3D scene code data
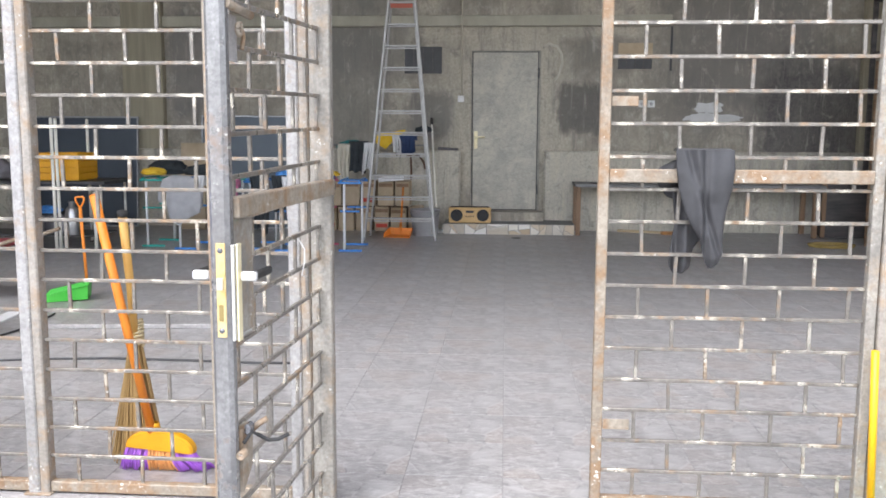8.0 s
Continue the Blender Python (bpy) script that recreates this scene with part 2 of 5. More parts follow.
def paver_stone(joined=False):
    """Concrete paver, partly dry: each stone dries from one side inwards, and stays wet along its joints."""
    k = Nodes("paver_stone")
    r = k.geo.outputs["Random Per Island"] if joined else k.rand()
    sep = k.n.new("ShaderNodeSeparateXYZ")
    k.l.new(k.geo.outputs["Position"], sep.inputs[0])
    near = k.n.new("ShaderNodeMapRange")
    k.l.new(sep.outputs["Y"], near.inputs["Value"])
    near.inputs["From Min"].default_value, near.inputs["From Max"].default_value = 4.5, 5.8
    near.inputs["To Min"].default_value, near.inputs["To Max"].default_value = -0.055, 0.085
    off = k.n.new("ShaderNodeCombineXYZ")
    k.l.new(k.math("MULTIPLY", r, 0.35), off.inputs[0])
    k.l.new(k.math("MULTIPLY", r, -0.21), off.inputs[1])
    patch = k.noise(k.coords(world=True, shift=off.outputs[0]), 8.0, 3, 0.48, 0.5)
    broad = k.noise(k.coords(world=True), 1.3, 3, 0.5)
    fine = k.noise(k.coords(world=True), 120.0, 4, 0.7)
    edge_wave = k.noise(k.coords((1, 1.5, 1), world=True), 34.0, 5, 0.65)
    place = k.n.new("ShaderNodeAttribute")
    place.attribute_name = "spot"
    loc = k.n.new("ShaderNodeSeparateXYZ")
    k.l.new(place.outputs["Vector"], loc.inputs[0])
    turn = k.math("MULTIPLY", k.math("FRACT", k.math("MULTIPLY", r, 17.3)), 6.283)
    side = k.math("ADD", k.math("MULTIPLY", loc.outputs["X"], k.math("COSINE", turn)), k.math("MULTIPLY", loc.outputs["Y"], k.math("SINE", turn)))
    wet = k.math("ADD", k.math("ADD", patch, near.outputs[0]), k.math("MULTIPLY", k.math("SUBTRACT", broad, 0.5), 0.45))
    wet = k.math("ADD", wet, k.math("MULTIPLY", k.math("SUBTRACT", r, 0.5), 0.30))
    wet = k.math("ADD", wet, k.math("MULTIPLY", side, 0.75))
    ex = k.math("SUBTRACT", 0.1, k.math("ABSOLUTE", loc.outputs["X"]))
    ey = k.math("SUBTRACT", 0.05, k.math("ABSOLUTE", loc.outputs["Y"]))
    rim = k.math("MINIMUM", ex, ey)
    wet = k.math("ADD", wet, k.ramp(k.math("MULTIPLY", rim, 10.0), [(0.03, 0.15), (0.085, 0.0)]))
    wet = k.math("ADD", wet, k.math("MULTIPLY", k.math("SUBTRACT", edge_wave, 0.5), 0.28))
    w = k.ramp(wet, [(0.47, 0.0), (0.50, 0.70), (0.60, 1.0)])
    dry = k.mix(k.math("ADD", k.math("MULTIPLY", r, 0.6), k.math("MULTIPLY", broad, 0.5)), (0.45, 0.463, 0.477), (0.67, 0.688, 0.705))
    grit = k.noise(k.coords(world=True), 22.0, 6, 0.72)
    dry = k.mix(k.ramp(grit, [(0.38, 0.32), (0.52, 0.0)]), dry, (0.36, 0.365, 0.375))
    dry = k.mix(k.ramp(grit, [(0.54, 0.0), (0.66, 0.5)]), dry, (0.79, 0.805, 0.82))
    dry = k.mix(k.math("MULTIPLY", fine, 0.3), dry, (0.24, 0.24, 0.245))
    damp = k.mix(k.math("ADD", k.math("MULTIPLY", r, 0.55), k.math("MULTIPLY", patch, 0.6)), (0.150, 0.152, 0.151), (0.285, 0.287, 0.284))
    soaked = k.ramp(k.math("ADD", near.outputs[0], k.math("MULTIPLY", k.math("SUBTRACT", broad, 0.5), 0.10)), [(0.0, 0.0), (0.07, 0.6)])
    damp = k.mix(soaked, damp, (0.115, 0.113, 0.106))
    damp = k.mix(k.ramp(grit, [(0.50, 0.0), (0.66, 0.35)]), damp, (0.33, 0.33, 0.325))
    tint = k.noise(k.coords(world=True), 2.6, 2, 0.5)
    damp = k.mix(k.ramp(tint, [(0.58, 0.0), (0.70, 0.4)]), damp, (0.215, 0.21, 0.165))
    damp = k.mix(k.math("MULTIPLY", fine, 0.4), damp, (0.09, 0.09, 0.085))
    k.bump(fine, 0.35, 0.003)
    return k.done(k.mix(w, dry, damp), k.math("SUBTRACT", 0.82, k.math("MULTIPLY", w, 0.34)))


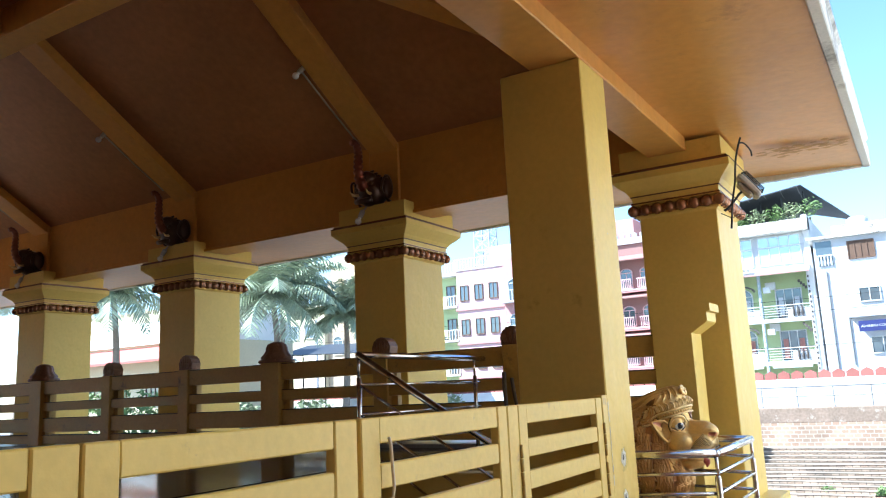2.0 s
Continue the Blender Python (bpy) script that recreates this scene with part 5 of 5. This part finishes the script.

Given problem:
Scan the material above. Return every line containing the string "that".

Answer to the problem:
Continue the Blender Python (bpy) script that recreates this scene with part 2 of 5. More parts follow.
Continue the Blender Python (bpy) script that recreates this scene with part 5 of 5. This part finishes the script.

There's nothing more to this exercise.